Directions - Scan the lines below for "with"; report the number of lines that contain it, and only that.

Given material -
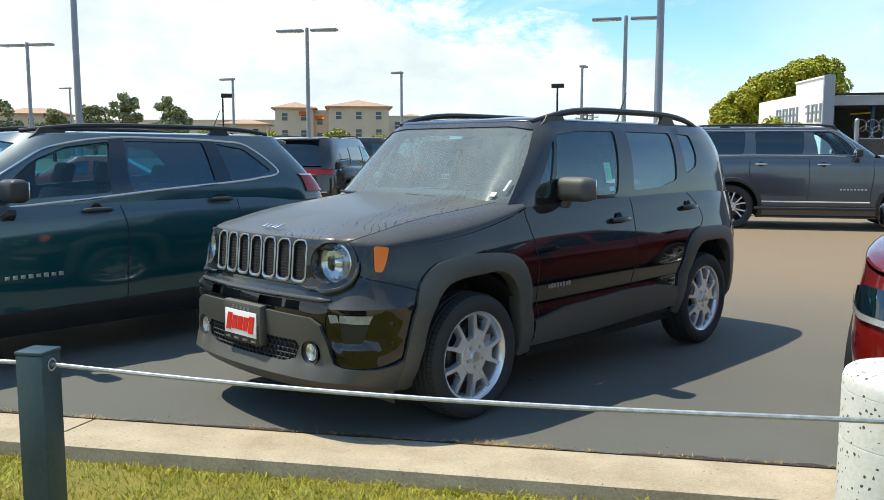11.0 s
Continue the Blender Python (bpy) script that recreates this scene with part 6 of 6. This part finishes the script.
# large grey one: sill step, amber marker
for s in (1, -1):
    bm = bmesh.new()
    box(bm, (-1.60, s * 0.98, 0.40), (2.10, 0.16, 0.05), 0.015)
    st = part("running_board", bm, BLACK_PLASTIC, wag)
    bm = bmesh.new()
    box(bm, (-1.60, s * 0.995, 0.525), (1.9, 0.012, 0.03), 0.004)
    part("sill_strip", bm, CHROME, wag)
    p = wag_sh.spot(x=0.56, z=0.72, off=0.026)
    bm = bmesh.new()
    box(bm, (p.x, s * p.y, p.z), (0.05, 0.03, 0.18), 0.01)
    part("side_marker", bm, AMBER, wag)

# red sedan: lamps, grille, pockets, yellow chin strip, paper on the windshield
both(char_sh, [(0.40, 0.735), (0.65, 0.712), (0.80, 0.722), (0.868, 0.770), (0.868, 0.800), (0.80, 0.836), (0.65, 0.832), (0.40, 0.800)], 0.012, TINTED, "headlamp", char, step=0.03)
both(char_sh, [(0.40, 0.733), (0.65, 0.710), (0.80, 0.720), (0.872, 0.768), (0.872, 0.745), (0.80, 0.694), (0.65, 0.684), (0.40, 0.708)], 0.014, WHITE_LENS, "lamp_edge", char, step=0.03)
across(char_sh, [(0, 0.80), (0.36, 0.79), (0.44, 0.66), (0, 0.63)], 0.012, CAVITY, "grille", char)
both(char_sh, [(0.62, 0.37), (0.80, 0.38), (0.855, 0.42), (0.845, 0.455), (0.72, 0.475), (0.60, 0.45)], 0.012, CAVITY, "fog_pocket", char, step=0.03)
across(char_sh, [(0, 0.50), (0.52, 0.48), (0.46, 0.35), (0, 0.34)], 0.012, CAVITY, "lower_grille", char)
for s in (1, -1):
    p = char_sh.spot(y=s * 0.79, z=0.425, off=0.016)
    bm = bmesh.new()
    lathe(bm, [(0.0005, 0.01), (0.03, 0.008), (0.038, 0.0)], 18, Matrix.Translation(p) @ Matrix.Rotation(radians(-90), 4, "Z"))
    part("fog_lamp", bm, CHROME, char)
bm = bmesh.new()
prev = [char_sh.spot(y=-0.86 + 0.86 * 2 * k / 24, z=0.295, off=0.03) for k in range(25)]
sweep(bm, prev, 0.018, 6, flat=1.3)
part("chin_strip", bm, YELLOW, char)
bm = bmesh.new()
sweep(bm, [p + Vector((-0.03, 0, -0.032)) for p in prev], 0.02, 6)
part("splitter", bm, BLACK_PLASTIC, char)


def pane_label(ob, cbx, y, z, w, h, mat, name, stripe=None, x=None):
    """A paper behind a pane."""
    def at(u, v, off):
        return cbx.spot(y=y + u, z=z + v, off=off) if x is None else cbx.spot(x=x + u, z=z + v, off=off)
    bm = bmesh.new()
    prism(bm, [at(-w / 2, -h / 2, -0.014), at(w / 2, -h / 2, -0.014), at(w / 2, h / 2, -0.014), at(-w / 2, h / 2, -0.014)], (0.0, 0.0, 0.001))
    o = part(name, bm, mat, ob)
    if stripe:
        for v0, v1, m in stripe:
            bm = bmesh.new()
            prism(bm, [at(-w * 0.4, h * v0, -0.0115), at(w * 0.4, h * v0, -0.0115), at(w * 0.4, h * v1, -0.0115), at(-w * 0.4, h * v1, -0.0115)], (0.0, 0.0, 0.001))
            part("print", bm, m, o)
    return o


pane_label(char, char_cb, -0.605, 1.325, 0.13, 0.14, PLATE_WHITE, "price_sheet", ((0.25, 0.40, LABEL_GREEN), (-0.42, -0.32, GREY_TRIM), (-0.1, 0.1, LABEL_GREEN)))
pane_label(hero, hero_cb, 0, 1.315, 0.075, 0.120, PLATE_WHITE, "window_label", ((0.30, 0.42, LABEL_YELLOW), (-0.40, 0.22, LABEL_GREEN)), x=-1.335)
pane_label(hero, hero_cb, 0, 1.205, 0.055, 0.028, PLATE_WHITE, "window_tag", x=-1.36)
for y, z, w, h, mat in ((0.708, 1.245, 0.010, 0.060, PLATE_WHITE), (0.665, 1.195, 0.028, 0.022, PLATE_WHITE), (0.665, 1.195, 0.018, 0.012, PLATE_RED)):
    bm = bmesh.new()
    o = 0.004 if mat == PLATE_WHITE else 0.006
    prism(bm, [hero_cb.spot(y=y - w / 2, z=z - h / 2, off=o), hero_cb.spot(y=y + w / 2, z=z - h / 2, off=o), hero_cb.spot(y=y + w / 2, z=z + h / 2, off=o), hero_cb.spot(y=y - w / 2, z=z + h / 2, off=o)], (0.0015, 0, 0.0015))
    part("windshield_sticker", bm, mat, hero)

# hood badge bars, hood seam, washer nozzles, tail lamps, mud flaps
hx = [0.075, 0.03, -0.012, -0.055]
for k, y in enumerate(hx):
    bm = bmesh.new()
    box(bm, (0, 0, 0), (0.058 if k == 0 else 0.036, 0.021, 0.007), 0.003, pose(0.765, y, 1.0425 + (0.0 if k else 0.003), 0, 20, 0) @ Matrix.Rotation(radians(-18), 4, "Z"))
    part("hood_badge_bar", bm, SATIN, hero)
for s in (1, -1):
    bm = bmesh.new()
    box(bm, (0.02, s * 0.30, 1.128), (0.035, 0.022, 0.012), 0.004)
    part("washer_nozzle", bm, BLACK_PLASTIC, hero)
    bm = bmesh.new()
    box(bm, (0.545, s * 0.66, 0.222), (0.012, 0.15, 0.12), 0.003, pose(0, 0, 0))
    part("mud_flap", bm, PLASTIC, hero)
lens_poly(hero_sh, [(hero_sh.a_x(-3.20, 1.05), 0.90), (2.22, 0.90), (2.22, 1.13), (hero_sh.a_x(-3.17, 1.1), 1.13)], 0.012, RED_LENS, "tail_lamp", hero)

# ---- grass, tufts and grit ----
def blades(name, label, spots, mat, hmin, hmax, width, lean, seed, category="grass"):
    rg = random.Random(seed)
    verts, faces = [], []
    for x, y, z in spots:
        a, h = rg.uniform(0, 6.283), rg.uniform(hmin, hmax)
        s = Vector((math.cos(a), math.sin(a), 0)) * width * rg.uniform(0.6, 1.3)
        t = Vector((rg.gauss(0, lean), rg.gauss(0, lean), 1)).normalized() * h
        p = Vector((x, y, z))
        b = len(verts)
        verts += [p - s, p + s, p + t * 0.55 + s * 0.7, p + t * 0.55 - s * 0.7, p + t + Vector((t.x, t.y, -0.1 * h)) * 0.5]
        faces += [(b, b + 1, b + 2, b + 3), (b + 3, b + 2, b + 4)]
    me = bpy.data.meshes.new(name)
    me.from_pydata([tuple(v) for v in verts], [], faces)
    me.materials.append(mat)
    return tagged(new(name, me), label, category, kind="stuff")


# ribbon of dirt at the asphalt edge, with the kerb's shadow line in its colour
dv, df = [], []
for k in range(520):
    u = -6.5 + 0.03 * k
    n1 = noise.noise(Vector((u * 3.1, 0.3, 0))) + 0.6 * noise.noise(Vector((u * 14.0, 4.1, 0)))
    wide = max(0.010, 0.045 + 0.045 * n1)
    dv += [KERB(u, -0.004, 0.0125), KERB(u, wide * 0.5, 0.006 + 0.003 * n1), KERB(u, wide, 0.0012)]
    if k:
        b = 3 * k
        df += [(b - 3, b, b + 1, b - 2), (b - 2, b + 1, b + 2, b - 1)]
me = bpy.data.meshes.new("edge_dirt_shade")
me.from_pydata(dv, [], df)
me.materials.append(EDGE_DIRT_SHADE)
tagged(new("edge_dirt_shade", me), "dirt along the broken asphalt edge, darkened for its shadow line", "dirt", kind="stuff")

rg = random.Random(77)
spots = []
while len(spots) < 64000:
    u, v = rg.uniform(-3.6, 4.4), -0.505 - 1.8 * rg.random() ** 1.2
    spots.append(KERB(u, v, -0.033))
blades("grass", "short mown lawn grass, green with straw patches", [p for p in spots if noise.noise(Vector((p[0] * 2.2, p[1] * 2.2, 0))) > -0.28 or rg.random() < 0.4], GRASS, 0.018, 0.050, 0.0024, 0.55, 78)
tufts = []
for u, n, spread in ((-1.36, 70, 0.05), (-0.42, 40, 0.05), (0.03, 60, 0.07), (0.25, 40, 0.05), (0.86, 420, 0.13), (1.75, 50, 0.12), (2.1, 40, 0.1), (-1.9, 40, 0.06), (2.6, 60, 0.10)):
    for _ in range(n):
        tufts.append(KERB(u + rg.gauss(0, spread), 0.012 + rg.gauss(0, 0.012), 0.002))
for _ in range(700):
    tufts.append(KERB(rg.uniform(-3, 4), 0.008 + rg.gauss(0, 0.008), 0.0))
blades("dry_tufts", "dry straw tufts along the edge of the asphalt", tufts, DRY, 0.014, 0.048, 0.0022, 2.2, 79, "dry grass")
sprig = []
for u, v in ((0.72, -0.515), (0.42, -0.52), (1.55, -0.515), (1.0, -0.515)):
    for _ in range(16):
        sprig.append(KERB(u + rg.gauss(0, 0.03), v + abs(rg.gauss(0, 0.015)) * -1, -0.032))
blades("weeds", "thin green weeds at the foot of the kerb", sprig, GRASS, 0.03, 0.08, 0.0045, 0.5, 80, "weeds")
gv, gf = [], []
for _ in range(800):
    u = rg.uniform(-3, 4.5)
    v = 0.03 + abs(rg.gauss(0, 0.10)) if rg.random() < 0.6 else rg.uniform(0.0, 2.2)
    p = Vector(KERB(u, v, 0.001))
    r = rg.uniform(0.0012, 0.0042) * (1.4 if rg.random() < 0.05 else 1)
    b = len(gv)
    for k in range(5):
        a = 6.283 * k / 5 + rg.random()
        gv.append(p + Vector((r * math.cos(a), r * math.sin(a), 0)))
    gv.append(p + Vector((0, 0, r * 0.9)))
    gf += [(b + k, b + (k + 1) % 5, b + 5) for k in range(5)]
me = bpy.data.meshes.new("grit")
me.from_pydata([tuple(v) for v in gv], [], gf)
me.materials.append(WOOD_SLAT)
tagged(new("grit", me), "loose grit and pebbles on the asphalt", "gravel", kind="stuff")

Correct response - 3